Unfortunately, what we would end up with would probably be the world’s slowest data-compression program. Building the tree takes too much work to reasonably expect to do it after every character.

Fortunately, there is a way to take an existing Huffman coding tree and modify it to account for a new character. All it takes is a slightly different approach to building the tree in the first place. This approach introduces a concept known as the sibling property. A Huffman tree is simply a binary tree that has a weight assigned to every node, whether an internal node or a leaf node. Each node (except for the root) has a sibling, the other node that shares the same parent. The tree exhibits the sibling property if the nodes can be listed in order of increasing weight and if every node appears adjacent to its sibling in the list.

A binary tree is a Huffman tree if and only if it obeys the sibling property. Figure 4.1 shows a Huffman tree that illustrates how this works. In this tree, the nodes have been assigned numbers, with the numbers assigned from left to right starting at the lowest row of nodes and working up. This tree was created using a conventional Huffman algorithm given the weights A=1, B=2, C=2, D=2, and E=10. Figure 4.1  A Huffman tree.

In Figure 4.1, the A, B, C, and D nodes at the bottom of the tree are numbered in increasing order starting at 1. Nodes 5 and 6 are the first two internal nodes, with weights of 3 and 4. The node numbers work their way up to node 9, the root.
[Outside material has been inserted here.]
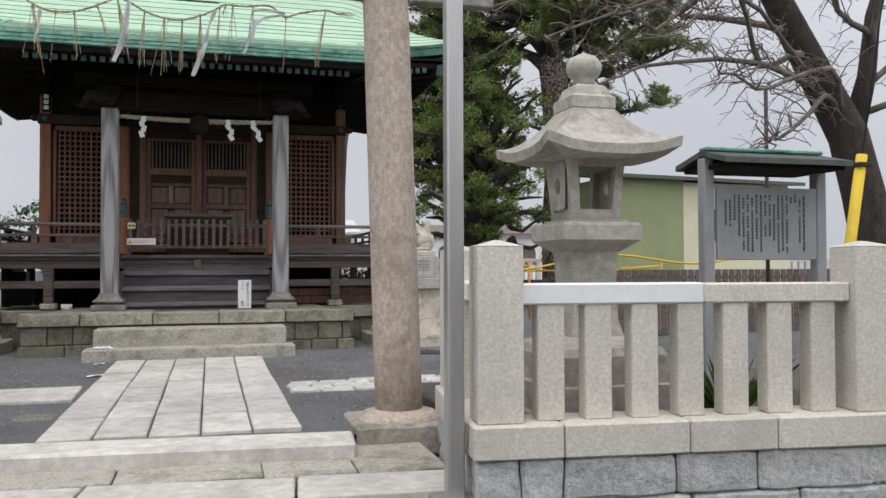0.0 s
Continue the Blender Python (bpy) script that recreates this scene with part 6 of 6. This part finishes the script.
# shrubs seen past the hall
for bx, by, sc, mat in ((-4.9, 27.0, 1.0, "shrub_leaves"), (-6.3, 29.0, 0.8, "shrub_leaves")):
    sh = thing("shrub", "green leafy shrub behind the veranda", "shrub", (bx, by, 0), "shrubs")
    bm = bmesh.new()
    cl = []
    for k in range(9):
        e = Vector((bx + rng.uniform(-0.7, 0.7) * sc, by + rng.uniform(-0.5, 0.5), 2.0 + rng.uniform(0, 1.6) * sc))
        pts = add_limb(bm, (bx, by, 0), e, 0.03, 0.008, k + 800, 0.2, 5)
        cl += [(p.x, p.y, p.z, 0.28, 0.9) for p in pts[3:]]
    part("stems", bm, "bark_dark", sh)
    cloud_part("leaves", leaf_cloud(cl, 2200, 0.075, int(bx * 10) + 900), mat, sh)
hedge = thing("clipped_hedge", "dark green hedge seen beneath the veranda", "hedge", (3.0, 30, 0))
cloud_part("leaves", leaf_cloud([(1.5 + 0.6 * k, 30, 0.8, 0.7, 1.0) for k in range(8)], 5000, 0.09, 911), "dark_leaves", hedge)

# ---- far things on the east side ----
stakes = [(8.3, 21.8), (9.3, 27.2), (13.8, 24.0), (7.4, 31.0)]
for k, (x, y) in enumerate(stakes):
    s = thing("orange_stake", "thin orange marker stake pushed into the ground", "stake", (x, y, 0), "rope stakes")
    tube("rod", [(x, y, -0.06), (x, y, 1.55)], 0.028, "orange", s)
for z in (0.7, 1.45):
    rp = thing("barrier_rope", "sagging yellow plastic barrier rope", "rope", (10, 24, z), "barrier ropes")
    loop = stakes + [stakes[0]]
    for k, (a, b) in enumerate(zip(loop, loop[1:])):
        pts = [Vector((a[0] + (b[0] - a[0]) * i / 12, a[1] + (b[1] - a[1]) * i / 12, z - 0.18 * math.sin(math.pi * i / 12))) for i in range(13)]
        tube("rope_length", pts, 0.022, "rope_yellow", rp, sides=6)
far_fence = thing("far_stone_fence", "distant pale stone baluster fence with a dark base", "fence", (18, 44, 0), kind="structure")
pm2 = mesh_of("baluster", add_box(bmesh.new(), -0.13, 0.13, -0.1, 0.1, 0.7, 1.75, 0.01), "granite_white")
for k in range(90):
    piece("baluster", pm2, far_fence, Matrix.Translation((-2 + 0.48 * k, 44, 0)))
block("rail", -2.3, 41.5, 43.9, 44.1, 1.7, 1.9, "granite_white", far_fence, bevel=0.01)
block("base", -2.3, 41.5, 43.85, 44.2, -0.1, 0.7, "bark_dark", far_fence, bevel=0.01)
white = thing("white_hall", "long white building with arched openings far off", "building", (22, 62, 0))
block("wall", 14, 34, 62, 70, -0.1, 3.9, "white_paint", white, bevel=0)
sheet("roof", [(13.4, 61.4, 3.9), (34.6, 61.4, 3.9), (34.6, 70.6, 5.0), (13.4, 70.6, 5.0)], "metal_brown", white, 0.2)
for k in range(11):
    arch = block("arched_opening", 15.0 + 1.75 * k, 16.1 + 1.75 * k, 61.94, 62.0, 1.6, 2.6, "metal_brown", white, bevel=0)
    bm = add_lathe(bmesh.new(), [(0.55, 0), (0.55, 0.058)], 20)
    bmesh.ops.transform(bm, matrix=pose(15.55 + 1.75 * k, 62.0, 2.6, 90), verts=bm.verts)
    part("arch_head", bm, "metal_brown", arch)
for x0, x1, y, h, rf in ((-9, -3, 70, 4.2, "metal_panel"), (-2.5, 5, 78, 3.8, "tile_roof"), (5.5, 12, 72, 4.4, "metal_panel"), (34, 46, 66, 5.2, "tile_roof"), (-30, -18, 60, 6, "tile_roof")):
    hs = thing("far_house", "pale two-storey house far behind the shrine", "house", ((x0 + x1) / 2, y, 0), "far houses")
    block("wall", x0, x1, y, y + 8, -0.1, h, "plaster_cream", hs, bevel=0)
    sheet("roof", [(x0 - 0.4, y - 0.5, h), (x1 + 0.4, y - 0.5, h), (x1 + 0.4, y + 4, h + 1.3), (x0 - 0.4, y + 4, h + 1.3)], rf, hs, 0.15)
    for k in range(3):
        xw = x0 + (x1 - x0) * (k + 0.5) / 3
        w = block("window", xw - 0.5, xw + 0.5, y - 0.05, y, h * 0.55, h * 0.8, "metal_dark", hs, bevel=0.01)
        block("pane", xw - 0.42, xw + 0.42, y - 0.06, y - 0.05, h * 0.57, h * 0.78, "glass", w, bevel=0)
mast = thing("lattice_mast", "thin grey lattice mast far behind the hall", "mast", (12, 90, 0))
for dx, dy in ((-0.4, -0.4), (0.4, -0.4), (0.4, 0.4), (-0.4, 0.4)):
    tube("leg", [(12.5 + dx * 2, 90 + dy * 2, 0), (12.5 + dx * 0.3, 90 + dy * 0.3, 10.5)], 0.07, "metal_panel", mast, sides=5)
for k in range(7):
    z = 3 + 1.1 * k
    block("cross_arm", 12.5 - 1.3 + 0.1 * k, 12.5 + 1.3 - 0.1 * k, 89.95, 90.05, z, z + 0.08, "metal_panel", mast, bevel=0)
green = thing("green_house", "olive green house with a cream gable side", "house", (15, 26, 0))
block("front_wall", 12.5, 15.25, 25.0, 27.4, -0.1, 4.45, "plaster_green", green, bevel=0)
block("side_wall", 15.25, 19.5, 25.02, 27.38, -0.1, 4.3, "plaster_cream", green, bevel=0)
sheet("roof", [(12.2, 24.6, 4.40), (19.9, 24.6, 4.25), (19.9, 27.7, 4.55), (12.2, 27.7, 4.7)], "copper_bare", green, 0.12)
for x, z in ((15.9, 3.2), (17.6, 3.2)):
    w = block("window", x, x + 0.9, 24.95, 25.02, z - 0.9, z + 0.2, "metal_dark", green, bevel=0.01)
    block("pane", x + 0.05, x + 0.85, 24.94, 24.95, z - 0.85, z + 0.15, "glass", w, bevel=0)
back_fence = thing("dark_board_fence", "weathered grey-brown board fence behind the garden", "fence", (16, 15.5, 0))
bmm = mesh_of("board", add_box(bmesh.new(), -0.07, 0.07, -0.012, 0.012, 0, 1.35, 0.004), "wood_rail")
for k in range(95):
    piece("board", bmm, back_fence, Matrix.Translation((7.0 + 0.165 * k, 15.5, 0.0)))
block("rail", 6.9, 22.7, 15.52, 15.57, 1.15, 1.22, "wood_rail", back_fence, bevel=0.004)
grope = thing("barrier_rope", "sagging yellow plastic barrier rope", "rope", (8, 14.5, 1.5), "barrier ropes")
pts = [Vector((4.0 + 0.6 * i, 14.8, 1.42 - 0.12 * math.sin(i * 0.9) + 0.02 * i)) for i in range(12)]
tube("rope_length", catmull(pts, 4), 0.022, "rope_yellow", grope, sides=6)
for x, y, h in ((9.1, 12.5, 4.6), (13.4, 13.5, 6.5)):
    lp = thing("thin_pole", "thin dark metal pole", "pole", (x, y, 0), "thin poles")
    tube("shaft", [(x, y, -0.05), (x, y, h)], 0.035, "metal_dark", lp)
# plain rows that close the street side behind the camera
for k, (x0, x1) in enumerate(((-30, -12), (-11, 4), (5, 24))):
    hs = thing("street_house", "plain pale house across the street", "house", ((x0 + x1) / 2, -14, 0), "street houses")
    block("wall", x0, x1, -22, -13, -0.35, 5.5 + k, "plaster_cream", hs, bevel=0)
    sheet("roof", [(x0 - 0.4, -22.4, 5.5 + k), (x1 + 0.4, -22.4, 5.5 + k), (x1 + 0.4, -12.6, 5.5 + k), (x0 - 0.4, -12.6, 5.5 + k)], "tile_roof", hs, 0.2)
This arrangement shows that this tree obeys the sibling property. The nodes have been numbered in order of increasing weight, and each node is adjacent to its sibling in the list.

The sibling property is important in adaptive Huffman coding since it helps show what we need to do to a Huffman tree when it is time to update the counts. Maintaining the sibling property during the update assures that we have a Huffman tree before and after the counts are adjusted.